Eastern border (Width): When in 1846 Benitz and Rufus scouted the area to include in their petition, they did not ride down to the Gualala river that was to be their eastern border.  The east sides of the coastal hills were covered in timber thick with brush & fallen trees that made riding throught them dangerous.  Furthermore, they were interested in grazing land, not timber.  Without actually seeing the river, they estimated it to be one league (2.6 miles) inland from the coast.  Per a modern map, the river at the north end is only 1.5 miles inland.  Consequently, the size of Herman ranch shrank from 5 to 4 leagues when patented in 1872 at 17,580 acres (7,047 hec.), leading to disputes over land titles.

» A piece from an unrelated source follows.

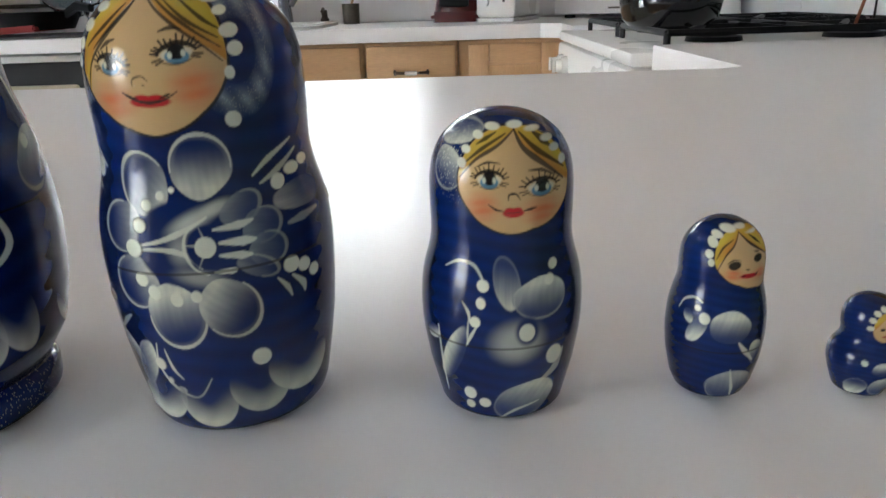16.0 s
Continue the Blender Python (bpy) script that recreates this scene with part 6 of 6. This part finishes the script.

Western border, the Sonoma County coastline: Between 1849 and 1853, William Benitz and Charles Meyer were partners in the ownership of Fort Ross (Muniz rancho & the Russian settlements) and about ¾ of Herman Ranch.  That is, they owned about 30 of the 33 miles of the Sonoma County coast north of the Russian river, representing approximately 2/3 of the entire Sonoma County coast.  The other third, the coast south of the Russian river, was owned by the Bodega Rancho.  The missing 3 miles (1¼ leagues) in the north were from the Herman Ranch, given to Henry Haegler by Ernest Rufus.